WASHINGTON – InsideEPA is reporting that Senator James Inhofe is circulating a draft bill that would weaken the consumer benefits of the federal fuel economy standards. Billed as an effort to harmonize the different federal standards, the draft legislation would in fact help meet a key automotive industry goal of getting “extra” credit for vehicles sold years ago. These credits would reduce incentives for future innovation in fuel economy technology and ultimately burden consumers with higher fuel costs and harmful emissions.

“The only thing this draft bill harmonizes with is the auto industry’s calls to roll back the standards,” said Shannon Baker-Branstetter, policy counsel for Consumers Union, the policy and mobilization division of Consumer Reports. “This bill would move the country backward in our efforts to improve the fuel efficiency of our nation’s automotive fleet and reduce harmful pollution that threatens public health.”
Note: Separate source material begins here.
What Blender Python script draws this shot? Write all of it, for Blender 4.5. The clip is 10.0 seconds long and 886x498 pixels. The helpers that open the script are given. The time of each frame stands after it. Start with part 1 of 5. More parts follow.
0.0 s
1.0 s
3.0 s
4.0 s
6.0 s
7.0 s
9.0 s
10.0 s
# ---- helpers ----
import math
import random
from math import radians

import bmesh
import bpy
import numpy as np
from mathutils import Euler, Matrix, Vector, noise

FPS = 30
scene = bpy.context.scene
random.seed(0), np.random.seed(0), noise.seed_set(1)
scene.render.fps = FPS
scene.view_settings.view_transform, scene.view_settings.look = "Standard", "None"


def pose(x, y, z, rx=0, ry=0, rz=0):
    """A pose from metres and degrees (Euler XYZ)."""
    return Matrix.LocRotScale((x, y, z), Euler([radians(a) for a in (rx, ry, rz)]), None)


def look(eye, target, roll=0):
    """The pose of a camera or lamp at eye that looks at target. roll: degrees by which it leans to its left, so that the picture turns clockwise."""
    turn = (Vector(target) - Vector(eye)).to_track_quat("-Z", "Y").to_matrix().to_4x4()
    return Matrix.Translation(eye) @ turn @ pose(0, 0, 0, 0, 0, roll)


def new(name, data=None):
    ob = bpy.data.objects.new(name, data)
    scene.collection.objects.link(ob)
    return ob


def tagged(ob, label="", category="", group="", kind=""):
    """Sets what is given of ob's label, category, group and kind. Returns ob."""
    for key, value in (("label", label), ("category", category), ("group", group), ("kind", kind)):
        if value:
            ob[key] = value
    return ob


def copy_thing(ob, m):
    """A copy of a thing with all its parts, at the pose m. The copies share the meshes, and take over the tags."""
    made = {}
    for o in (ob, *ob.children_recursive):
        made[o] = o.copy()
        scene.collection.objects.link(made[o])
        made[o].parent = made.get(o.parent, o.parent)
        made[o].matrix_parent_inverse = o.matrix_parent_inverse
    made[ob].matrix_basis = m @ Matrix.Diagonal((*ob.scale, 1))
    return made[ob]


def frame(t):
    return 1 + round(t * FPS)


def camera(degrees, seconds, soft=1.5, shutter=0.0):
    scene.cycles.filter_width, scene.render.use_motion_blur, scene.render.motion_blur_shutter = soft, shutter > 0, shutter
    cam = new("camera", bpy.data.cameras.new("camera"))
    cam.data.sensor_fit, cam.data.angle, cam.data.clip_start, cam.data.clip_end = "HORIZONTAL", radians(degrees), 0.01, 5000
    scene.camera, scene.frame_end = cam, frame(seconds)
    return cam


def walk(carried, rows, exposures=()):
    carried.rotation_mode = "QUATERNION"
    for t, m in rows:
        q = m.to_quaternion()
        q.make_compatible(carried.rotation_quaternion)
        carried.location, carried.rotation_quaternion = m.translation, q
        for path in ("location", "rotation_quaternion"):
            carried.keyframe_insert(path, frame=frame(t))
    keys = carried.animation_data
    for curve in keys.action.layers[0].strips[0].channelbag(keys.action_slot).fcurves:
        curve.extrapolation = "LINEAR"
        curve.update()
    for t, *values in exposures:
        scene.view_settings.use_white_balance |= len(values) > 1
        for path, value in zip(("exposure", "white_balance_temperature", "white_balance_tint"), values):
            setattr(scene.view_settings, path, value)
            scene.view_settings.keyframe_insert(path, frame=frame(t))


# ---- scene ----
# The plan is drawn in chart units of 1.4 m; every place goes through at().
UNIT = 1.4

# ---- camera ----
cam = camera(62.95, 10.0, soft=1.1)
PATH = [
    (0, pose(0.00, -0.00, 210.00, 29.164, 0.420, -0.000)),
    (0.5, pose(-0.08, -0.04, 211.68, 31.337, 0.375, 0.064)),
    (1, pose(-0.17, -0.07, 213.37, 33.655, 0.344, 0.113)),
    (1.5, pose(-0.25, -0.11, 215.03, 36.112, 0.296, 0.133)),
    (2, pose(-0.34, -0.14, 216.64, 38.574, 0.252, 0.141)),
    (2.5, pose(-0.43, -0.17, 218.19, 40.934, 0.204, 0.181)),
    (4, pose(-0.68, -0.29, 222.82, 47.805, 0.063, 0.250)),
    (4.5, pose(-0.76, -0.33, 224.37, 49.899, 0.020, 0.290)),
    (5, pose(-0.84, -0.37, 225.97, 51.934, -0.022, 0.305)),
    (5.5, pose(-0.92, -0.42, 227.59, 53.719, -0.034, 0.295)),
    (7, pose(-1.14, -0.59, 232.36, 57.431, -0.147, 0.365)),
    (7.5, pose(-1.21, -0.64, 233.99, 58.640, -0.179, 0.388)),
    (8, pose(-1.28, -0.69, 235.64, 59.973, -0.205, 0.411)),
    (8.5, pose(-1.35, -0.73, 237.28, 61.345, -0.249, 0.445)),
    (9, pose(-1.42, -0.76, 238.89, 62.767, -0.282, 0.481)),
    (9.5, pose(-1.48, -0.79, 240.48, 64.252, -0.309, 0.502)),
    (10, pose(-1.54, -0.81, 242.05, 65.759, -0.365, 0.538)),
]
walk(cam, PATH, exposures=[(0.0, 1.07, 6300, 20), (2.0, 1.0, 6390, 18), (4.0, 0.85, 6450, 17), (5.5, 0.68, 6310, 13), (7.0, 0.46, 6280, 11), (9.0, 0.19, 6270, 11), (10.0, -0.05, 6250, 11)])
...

The bill offers automakers retroactive credit for improvements already made in earlier model years. The excess credits would dampen future improvements to automotive efficiency, forcing consumers to pay more at the pump. The bill would also allow manufacturers to transfer credits from cars to trucks, reducing the need to deploy technologies in trucks and SUVs that have the most room for improvement and have been improving the fastest.
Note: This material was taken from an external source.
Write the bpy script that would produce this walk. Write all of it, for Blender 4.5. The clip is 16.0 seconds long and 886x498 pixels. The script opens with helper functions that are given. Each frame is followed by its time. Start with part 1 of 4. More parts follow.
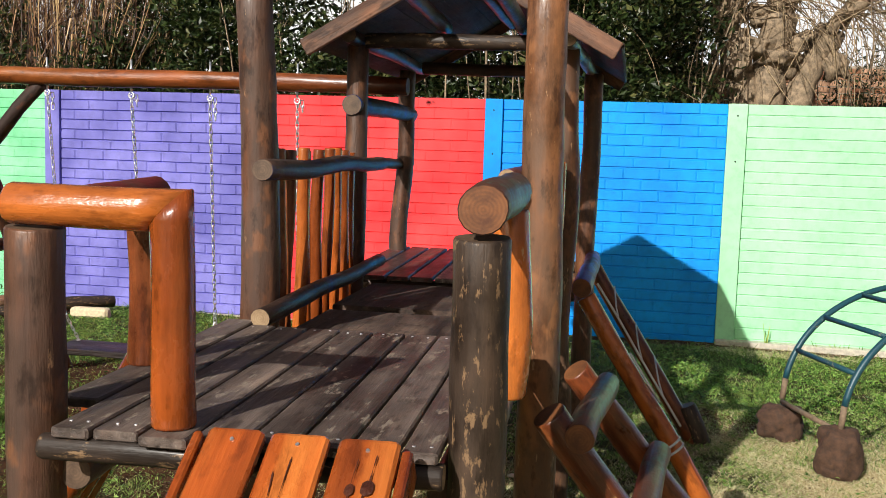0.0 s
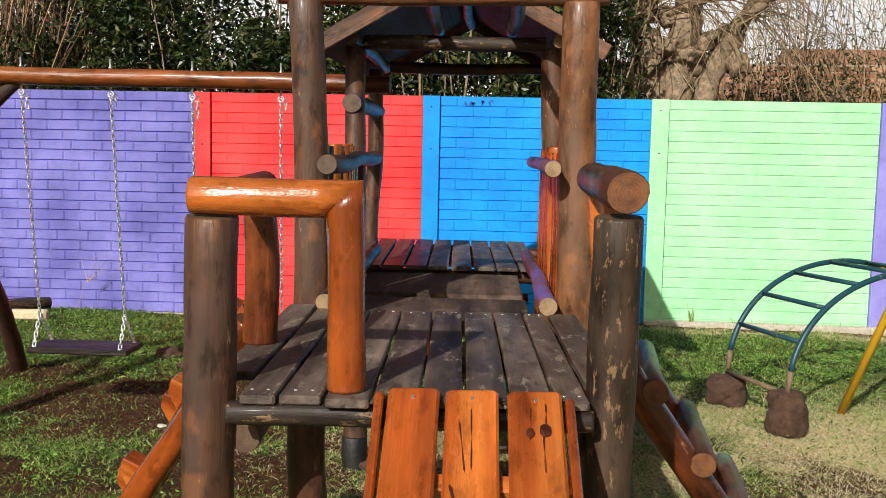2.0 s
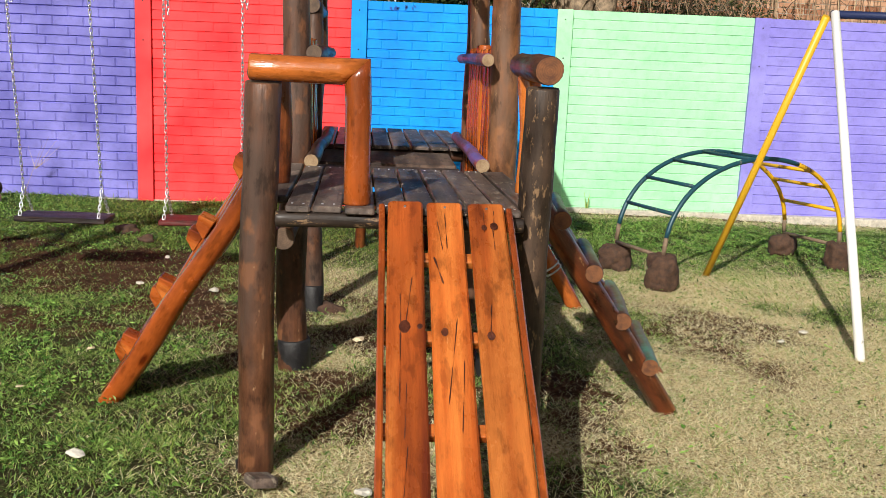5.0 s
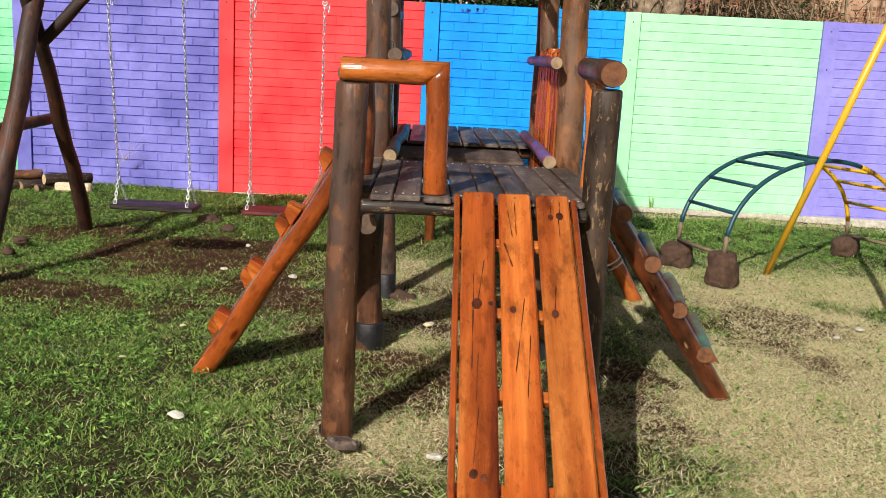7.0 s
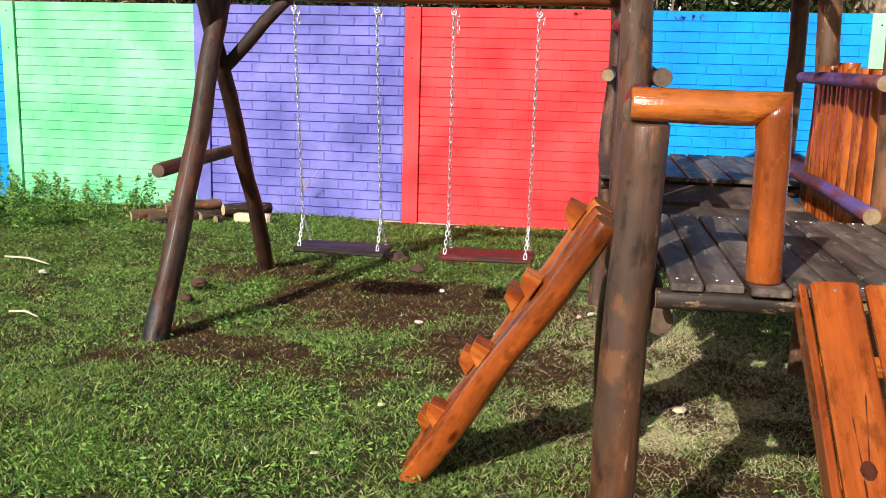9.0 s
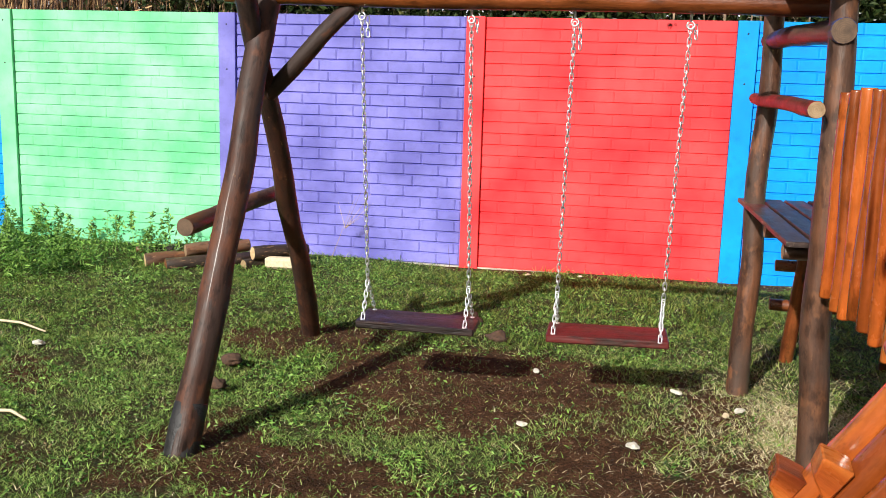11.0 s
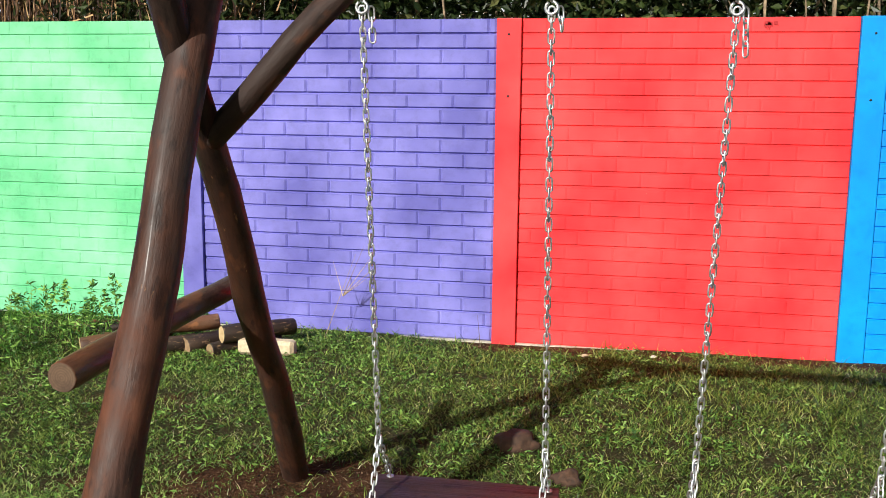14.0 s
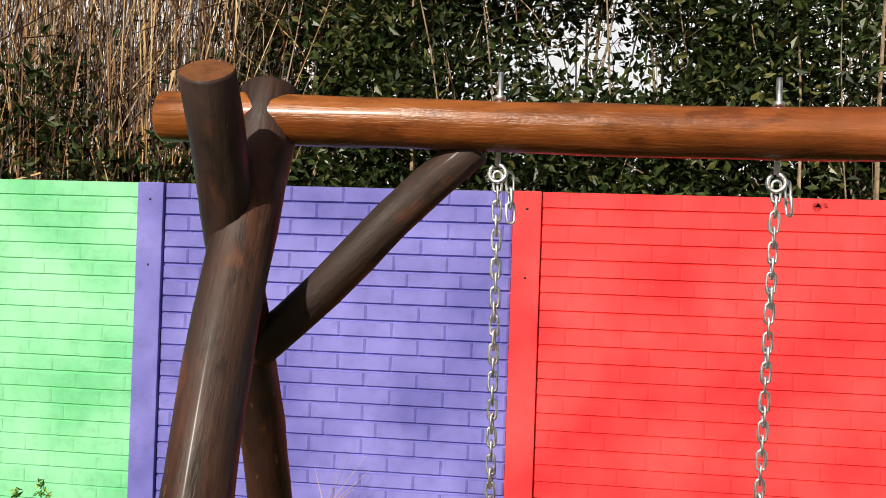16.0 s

“Americans who buy trucks would be impacted the most,” continued Baker-Branstetter. “Our research has shown that under current standards, truck owners would save $4,800 over the life of their vehicle. These savings are likely to be much lower if this draft bill is approved.”

This draft bill is emerging as the White House has signaled its intentions to delay fuel efficiency targets set for 2022-2025 and recently proposed a massive cut to EPA’s auto emissions testing lab that has uncovered misleading fuel efficiency labeling by a number of automakers in recent years. Combined, these efforts are a significant shift in favor of industry demands and puts consumers at risk of increased fuel costs and exposure to harmful emissions.

“The fuel economy program has been a success that has increased the number of fuel efficient vehicles available to consumers and saved consumers billions of dollars at the pump, even as the industry has experienced record sales and profits. Rolling back these efforts would mean consumers would spend more on fuel, rather than on local goods and services that boost the broader economy.”